Dollar drops towards parity as global woes mount
Fears of a new financial crisis in the wake of Greece's elections have dragged the Australian dollar perilously close to parity with its US counterpart. Weak China data also dragged on the currency.
At 1700 AEST on Friday, the Australian dollar was trading at 100.27 US cents down from 101.18 cents on Thursday.

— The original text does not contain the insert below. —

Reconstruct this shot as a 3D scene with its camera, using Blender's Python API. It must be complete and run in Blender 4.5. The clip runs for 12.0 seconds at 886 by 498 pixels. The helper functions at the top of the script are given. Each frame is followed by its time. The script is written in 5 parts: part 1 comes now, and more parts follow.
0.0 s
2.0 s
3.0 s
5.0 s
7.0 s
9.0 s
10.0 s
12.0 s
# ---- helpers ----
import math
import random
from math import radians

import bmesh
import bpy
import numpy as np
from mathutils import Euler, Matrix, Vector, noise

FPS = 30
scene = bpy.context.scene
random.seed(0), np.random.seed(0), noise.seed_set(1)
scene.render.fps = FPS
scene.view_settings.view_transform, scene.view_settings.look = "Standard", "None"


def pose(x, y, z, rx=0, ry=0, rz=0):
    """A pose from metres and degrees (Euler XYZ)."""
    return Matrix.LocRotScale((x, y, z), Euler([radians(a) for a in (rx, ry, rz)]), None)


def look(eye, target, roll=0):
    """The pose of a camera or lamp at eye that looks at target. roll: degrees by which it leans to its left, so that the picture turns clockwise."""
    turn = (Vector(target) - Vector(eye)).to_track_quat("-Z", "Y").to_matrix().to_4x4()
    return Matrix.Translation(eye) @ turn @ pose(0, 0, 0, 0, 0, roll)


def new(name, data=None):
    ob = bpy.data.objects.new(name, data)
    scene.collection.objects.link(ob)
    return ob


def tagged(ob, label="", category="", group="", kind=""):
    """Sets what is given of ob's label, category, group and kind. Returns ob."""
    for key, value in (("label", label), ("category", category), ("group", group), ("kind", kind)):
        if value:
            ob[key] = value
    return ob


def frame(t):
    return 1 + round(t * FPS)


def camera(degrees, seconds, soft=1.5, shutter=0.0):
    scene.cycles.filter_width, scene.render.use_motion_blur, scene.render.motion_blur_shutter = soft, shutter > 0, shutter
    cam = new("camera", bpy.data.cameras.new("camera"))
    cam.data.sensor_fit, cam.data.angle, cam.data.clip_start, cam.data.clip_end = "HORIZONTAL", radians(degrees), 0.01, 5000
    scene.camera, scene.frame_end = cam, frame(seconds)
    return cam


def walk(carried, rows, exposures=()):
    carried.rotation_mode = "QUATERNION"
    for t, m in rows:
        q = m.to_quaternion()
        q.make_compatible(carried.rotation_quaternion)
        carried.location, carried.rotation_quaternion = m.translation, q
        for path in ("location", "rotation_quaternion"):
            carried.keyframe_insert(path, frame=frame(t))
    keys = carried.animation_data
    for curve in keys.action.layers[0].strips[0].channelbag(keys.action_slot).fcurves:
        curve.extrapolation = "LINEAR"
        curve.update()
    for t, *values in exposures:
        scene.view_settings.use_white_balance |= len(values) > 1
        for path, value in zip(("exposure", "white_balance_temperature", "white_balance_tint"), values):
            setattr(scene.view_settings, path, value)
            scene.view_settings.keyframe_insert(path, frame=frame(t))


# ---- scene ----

It sank to as low as 100.18 US cents - its weakest level since December 21.
It was at 80.02 Japanese yen, down from 80.64 yen, and at 77.63 euro cents, down from 78.09 euro cents.
The currency is down about 4 per cent in May against the greenback.

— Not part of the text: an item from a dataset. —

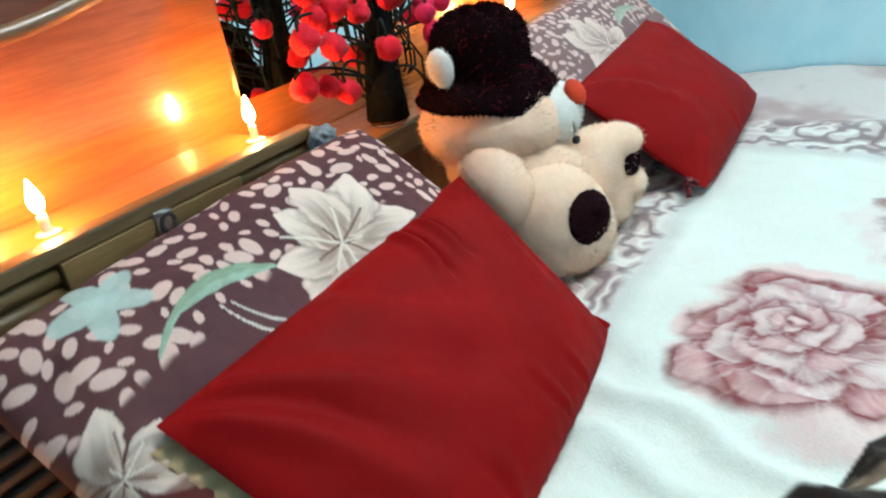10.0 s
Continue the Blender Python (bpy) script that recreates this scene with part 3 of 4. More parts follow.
def dots(img, u, v, mask, cell, seed):
    """Rounded pale blotches of many sizes, one to a cell."""
    gi, gj = np.floor(u / cell), np.floor(v / cell)
    for di in (-1, 0, 1):
        for dj in (-1, 0, 1):
            i, j = gi + di, gj + dj
            cx, cy = (i + 0.25 + 0.5 * hash2(i, j, seed)) * cell, (j + 0.25 + 0.5 * hash2(i, j, seed + 1)) * cell
            a = 6.28 * hash2(i, j, seed + 2)
            r = cell * (0.18 + 0.30 * hash2(i, j, seed + 3))
            x, y = u - cx, v - cy
            p, q = x * np.cos(a) + y * np.sin(a), -x * np.sin(a) + y * np.cos(a)
            d = np.hypot(p / (r * 1.35), q / (r * 0.78)) + 0.25 * (p / r) * (hash2(i, j, seed + 4) - 0.5)
            img = over(img, lin(222, 186, 176), step(1.0, 0.86, d) * mask)
    return img


def pillow_print(u, v, W, H, flip):
    """Mauve ground, pale blotches along the top, lilies and a mint spray. u, v in metres from the lower corner."""
    uu = u if not flip else W - u
    img = np.ones((len(u), 3)) * lin(88, 54, 58)
    img = over(img, lin(104, 64, 62), 0.6 * step(0.4, 0.7, fbm(u * 9, v * 9, 1.0)))
    front = H * 0.63 - 0.06 * step(0.80 * W, 0.95 * W, uu) + 0.07 * (fbm(u * 9, v * 9, 4.0) - 0.5)
    img = dots(img, u, v, step(-0.004, 0.004, v - front), 0.022 if flip else 0.027, 2.0)
    mint = lin(176, 202, 188)
    for k in range(0 if flip else 5):
        a = 0.5 + 1.25 * k
        cx, cy = W * 0.20 + 0.026 * math.cos(a), H * 0.865 + 0.020 * math.sin(a)
        p, q = (uu - cx) * math.cos(a) + (v - cy) * math.sin(a), -(uu - cx) * math.sin(a) + (v - cy) * math.cos(a)
        img = over(img, np.asarray(lin(196, 212, 204)) * (1 - 0.25 * fbm(u * 60, v * 60, 2.0)[:, None]), 0.9 * step(1.0, 0.8, np.hypot(p / 0.030, q / 0.016) * (1 + 0.4 * (fbm(u * 50, v * 50, k + 3.0) - 0.5))))
    img = leaf(img, uu, v, [(W * 0.19, H * 0.645), (W * 0.26, H * 0.71), (W * 0.34, H * 0.725), (W * 0.40, H * 0.705), (W * 0.455, H * 0.66)], [0.002, 0.005, 0.013, 0.012, 0.003], 8.0, lin(140, 160, 134), mint)
    for k in range(2):
        img = leaf(img, uu, v, [(W * (0.325 + 0.02 * k), H * (0.66 - 0.01 * k)), (W * (0.335 + 0.024 * k), H * 0.59), (W * (0.355 + 0.03 * k), H * 0.52)], [0.0012, 0.0016, 0.0024], 30.0 + k, lin(200, 186, 176), lin(232, 220, 208))
    img = lily(img, uu, v, W * 0.61, H * 0.60, [(255, 0.09), (318, 0.10), (205, 0.125), (166, 0.095), (-10, 0.120), (118, 0.09), (42, 0.125), (76, 0.110)], 1.0)
    img = lily(img, uu, v, W * 0.040, H * 0.49, [(20, 0.055), (150, 0.06), (235, 0.075), (300, 0.06), (75, 0.072), (350, 0.06)], 2.0)
    img = over(img, lin(96, 34, 30), 0.8 * step(0.46, 0.58, fbm(uu * 14, v * 14, 33.0)) * step(0.20, 0.12, uu) * step(0.26, 0.18, v))
    for k in range(16):
        bx, by = 0.004 + 0.040 * (k % 4) + 0.012 * math.sin(k * 5.0), 0.020 + 0.036 * (k // 4) + 0.012 * math.sin(k * 1.9)
        a, size = k * 2.4, 0.016 + 0.008 * math.sin(k * 3.7)
        img = leaf(img, uu, v, [(bx, by), (bx + size * math.cos(a) - 0.006 * math.sin(a), by + size * math.sin(a) + 0.006 * math.cos(a)), (bx + 1.6 * size * math.cos(a), by + 1.6 * size * math.sin(a))], [0.0014, 0.0044, 0.0012], 20.0 + k, lin(190, 166, 150), lin(226, 208, 192))
    img = leaf(img, uu, v, [(W * 0.10, H * 0.18), (W * 0.17, H * 0.13), (W * 0.22, H * 0.04)], [0.002, 0.006, 0.002], 8.0, lin(210, 200, 190), lin(226, 214, 200))
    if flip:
        # a pale wash over the print stands in for hazy light by the wall
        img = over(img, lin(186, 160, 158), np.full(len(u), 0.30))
    return img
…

Commonwealth Bank currency strategist Joseph Capurso said the Australian dollar was likely to fall below 100 US cents overnight as concerns about Greece continued to weigh on global markets.
"I think there is a good chance it will drop below parity," he said.

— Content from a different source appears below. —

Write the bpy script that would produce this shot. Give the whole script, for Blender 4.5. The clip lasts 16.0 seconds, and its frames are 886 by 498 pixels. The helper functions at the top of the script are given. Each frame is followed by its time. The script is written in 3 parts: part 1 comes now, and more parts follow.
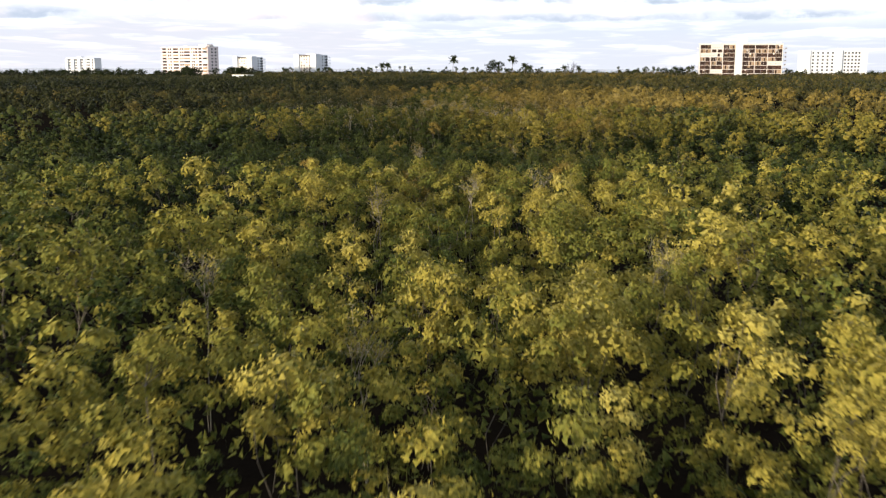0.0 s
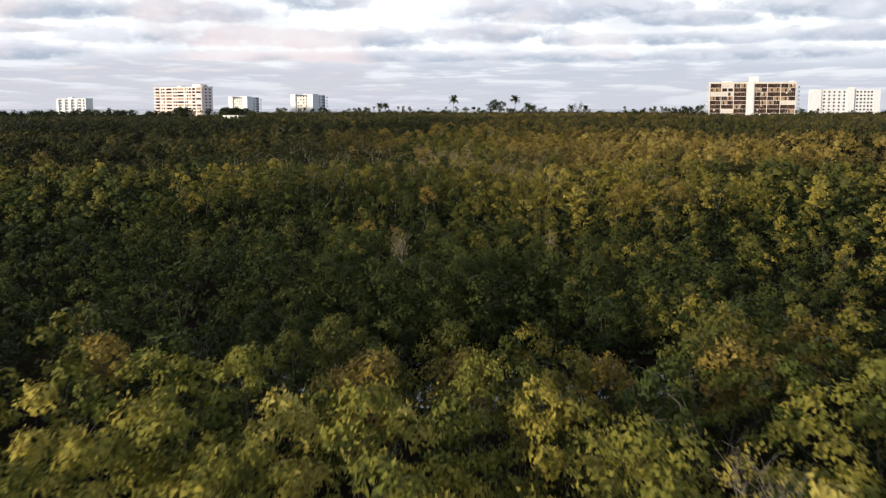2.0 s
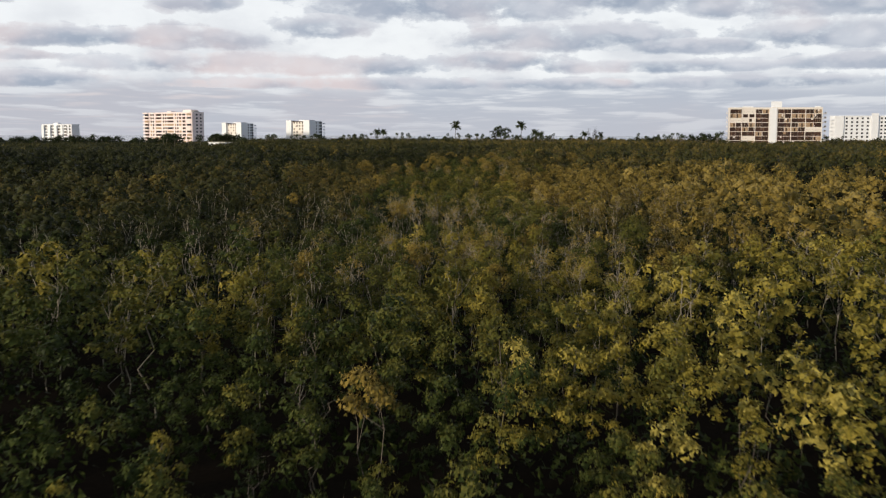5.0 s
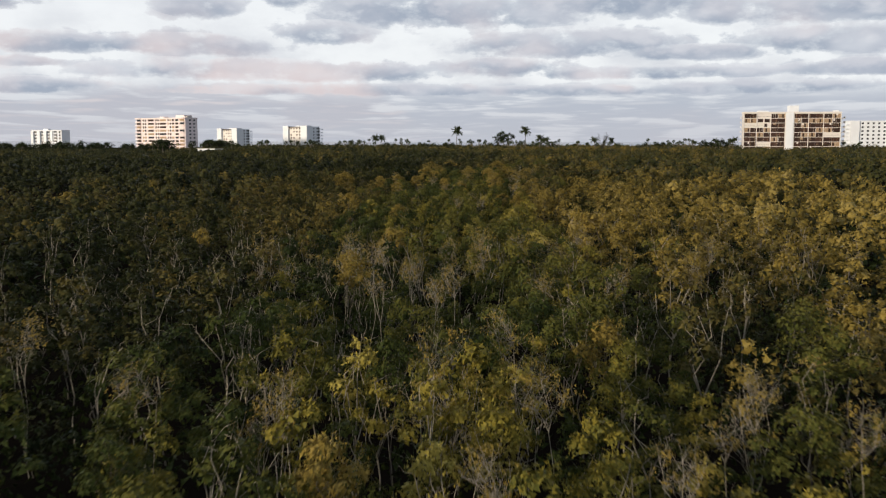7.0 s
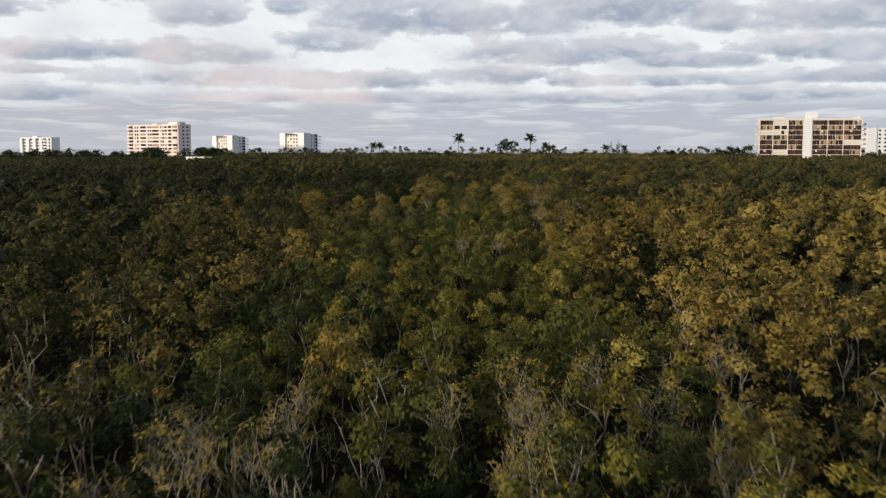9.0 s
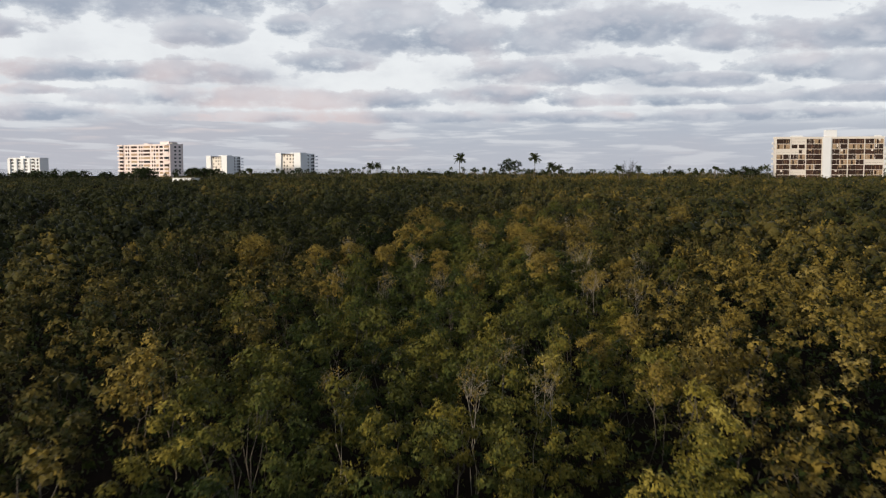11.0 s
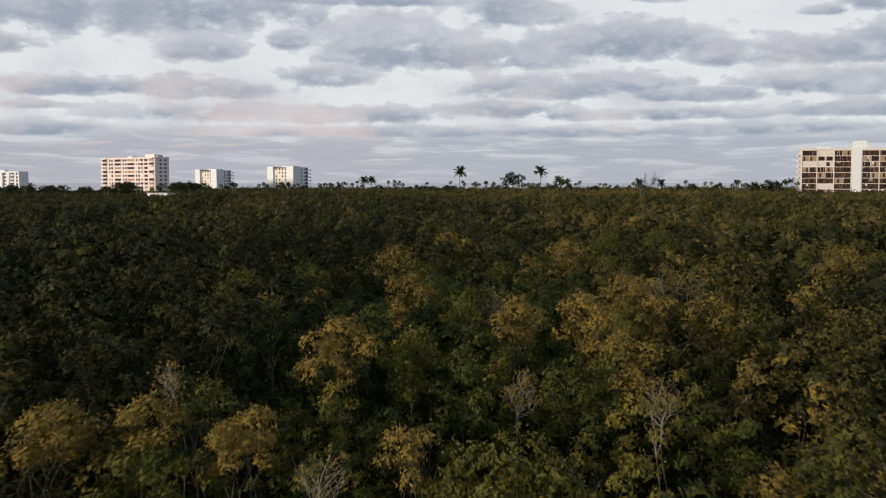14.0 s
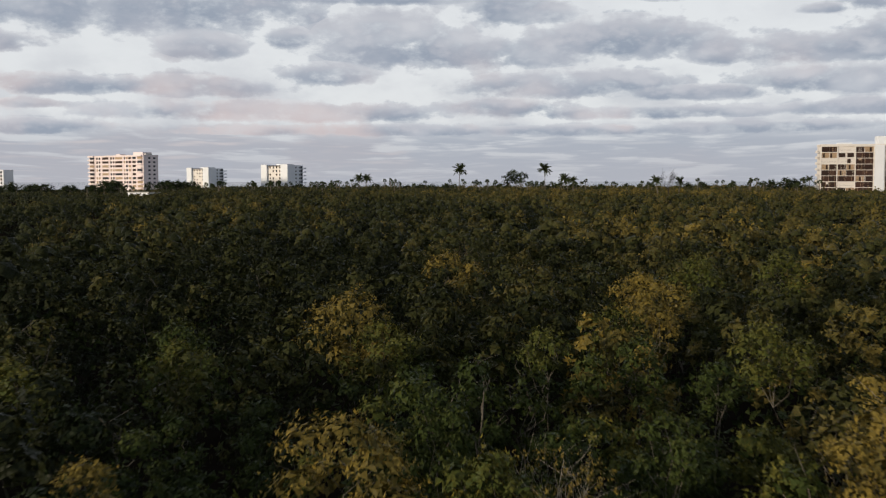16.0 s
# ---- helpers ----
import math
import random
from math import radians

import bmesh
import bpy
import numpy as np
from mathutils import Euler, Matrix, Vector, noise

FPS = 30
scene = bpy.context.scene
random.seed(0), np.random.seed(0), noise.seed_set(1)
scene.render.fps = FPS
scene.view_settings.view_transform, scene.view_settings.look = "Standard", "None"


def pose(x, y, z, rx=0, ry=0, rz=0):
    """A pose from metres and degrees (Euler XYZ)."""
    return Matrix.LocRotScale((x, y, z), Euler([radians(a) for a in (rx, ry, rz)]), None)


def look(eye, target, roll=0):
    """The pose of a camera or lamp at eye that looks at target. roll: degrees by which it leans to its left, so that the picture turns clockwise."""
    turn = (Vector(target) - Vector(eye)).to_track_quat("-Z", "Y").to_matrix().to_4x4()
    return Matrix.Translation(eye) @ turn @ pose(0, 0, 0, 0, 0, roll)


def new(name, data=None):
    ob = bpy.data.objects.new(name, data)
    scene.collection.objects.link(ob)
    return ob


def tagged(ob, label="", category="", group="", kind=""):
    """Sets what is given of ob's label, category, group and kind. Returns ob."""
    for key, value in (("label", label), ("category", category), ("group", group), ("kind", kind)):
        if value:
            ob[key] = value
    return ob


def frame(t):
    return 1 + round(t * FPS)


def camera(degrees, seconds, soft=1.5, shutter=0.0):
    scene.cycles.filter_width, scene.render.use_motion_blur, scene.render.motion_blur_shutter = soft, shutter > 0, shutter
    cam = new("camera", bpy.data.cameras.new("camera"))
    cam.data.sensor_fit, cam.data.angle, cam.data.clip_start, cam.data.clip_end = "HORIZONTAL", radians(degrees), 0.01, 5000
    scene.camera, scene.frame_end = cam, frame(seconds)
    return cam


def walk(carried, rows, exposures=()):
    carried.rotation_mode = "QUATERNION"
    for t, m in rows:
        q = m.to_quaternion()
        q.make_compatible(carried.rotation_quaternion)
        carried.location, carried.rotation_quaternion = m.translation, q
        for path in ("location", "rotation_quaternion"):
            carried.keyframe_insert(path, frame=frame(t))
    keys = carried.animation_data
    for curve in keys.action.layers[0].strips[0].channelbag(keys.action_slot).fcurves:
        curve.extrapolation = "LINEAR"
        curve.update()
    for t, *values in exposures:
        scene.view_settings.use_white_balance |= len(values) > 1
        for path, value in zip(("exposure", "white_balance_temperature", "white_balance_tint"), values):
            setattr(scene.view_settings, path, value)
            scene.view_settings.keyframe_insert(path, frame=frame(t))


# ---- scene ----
import itertools

# ---------------- camera and its walk ----------------
cam = camera(48.5, 16.0, soft=1.2, shutter=0.22)
walk(cam, [
    (0.0, pose(0.00, 0.00, 9.27, 79.51, -0.13, 0.54)),
    (0.5, pose(-0.02, 7.73, 9.34, 80.08, -0.14, 0.54)),
    (1.0, pose(-0.04, 15.32, 9.34, 80.65, -0.11, 0.54)),
    (1.5, pose(-0.05, 22.93, 9.31, 81.21, -0.05, 0.53)),
    (2.0, pose(-0.08, 30.33, 9.30, 81.78, -0.02, 0.55)),
    (2.5, pose(-0.09, 37.80, 9.32, 82.37, -0.02, 0.56)),
    (3.0, pose(-0.10, 45.27, 9.30, 82.94, -0.01, 0.58)),
    (3.5, pose(-0.07, 52.78, 9.26, 83.09, -0.03, 0.61)),
    (4.0, pose(-0.01, 60.22, 9.23, 83.17, -0.07, 0.64)),
    (6.5, pose(0.56, 95.52, 9.08, 83.55, -0.07, 0.77)),
    (7.0, pose(0.54, 102.26, 9.06, 83.66, -0.06, 0.80)),
    (7.5, pose(0.52, 108.96, 9.05, 83.76, -0.08, 0.83)),
    (8.0, pose(0.50, 115.84, 9.07, 83.86, -0.07, 0.84)),
    (8.5, pose(0.46, 122.74, 9.12, 83.97, -0.09, 0.88)),
    (9.0, pose(0.42, 129.79, 9.21, 84.09, -0.08, 0.89)),
    (11.5, pose(0.25, 164.49, 9.67, 85.64, 0.02, 0.95)),
    (12.0, pose(0.23, 171.20, 9.65, 86.01, 0.04, 0.96)),
    (12.5, pose(0.22, 177.78, 9.60, 86.08, 0.06, 0.97)),
    (13.0, pose(0.20, 184.29, 9.57, 86.08, 0.07, 0.97)),
    (13.5, pose(0.16, 190.92, 9.55, 86.04, 0.05, 0.94)),
    (14.0, pose(0.15, 197.60, 9.53, 86.04, 0.03, 0.93)),
    (14.5, pose(0.14, 204.23, 9.47, 86.02, 0.03, 0.94)),
    (15.0, pose(0.10, 210.96, 9.39, 86.01, 0.08, 0.92)),
    (15.5, pose(0.05, 217.51, 9.37, 85.98, 0.10, 0.92)),
    (16.0, pose(0.00, 224.00, 9.34, 85.96, 0.08, 0.90)),
], exposures=[(0.0, 0.86), (1.0, 0.76), (1.5, 0.6), (2.5, 0.32), (3.5, 0.19), (6.5, 0.12), (9.0, 0.1), (12.0, -0.02), (16.0, -0.12)])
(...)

"The Greek issue has been pushing the Australian dollar down and that is likely to continue to be the case."
Voters angry at austerity measures, imposed in order to receive bailout packages from the European Union, rejected Greece's ruling coalition on Monday but failed to give any party a parliamentary majority in Greece.
So far negotiations between the parties have failed to yield an agreement to form a government.
If a government cannot be formed, new elections will need to be held next month, which would leave Greece unable to enact new austerity measures and put at risk its membership in the euro zone.
"That is leading to worries about whether Greece will be able to cut its budget deficit, otherwise it will undermine the European financial system," Mr Capurso said.
Mr Capurso believed the currency was likely to drop below parity with the US dollar during the European and US sessions overnight.
If so, it would be the first time it has been below 100 US cents since December 2011.
Chinese data out today was anything but encouraging with industrial production weakening sharply in April as investment slowed to its lowest level in nearly a decade.
Other figures showed China's consumer inflation moderated in April, potentially giving Beijing more scope to loosen policy to help the economy rebound.
The Aussie dollar is sensitive to news from China, which is major export market and a driver of prices for Australia's top exports iron ore and coal.
Commonwealth Bank analysts have lowered their forecasts for the dollar, and now expect the dollar to down to 98 US cents by June, well down from an earlier forecast of $US1.08.
But they remain upbeat on the longer-term outlook for the Aussie dollar, predicting that by year-end, the currency will bounce back to $US1.05.
"We believe more participants are using the AUD to gain exposure to the rapidly growing Asian economic region and are using the AUD to hedge their exposure to Asia because the cost of hedging the AUD is much lower than the cost of hedging less-liquid Asian currencies," they wrote in a report.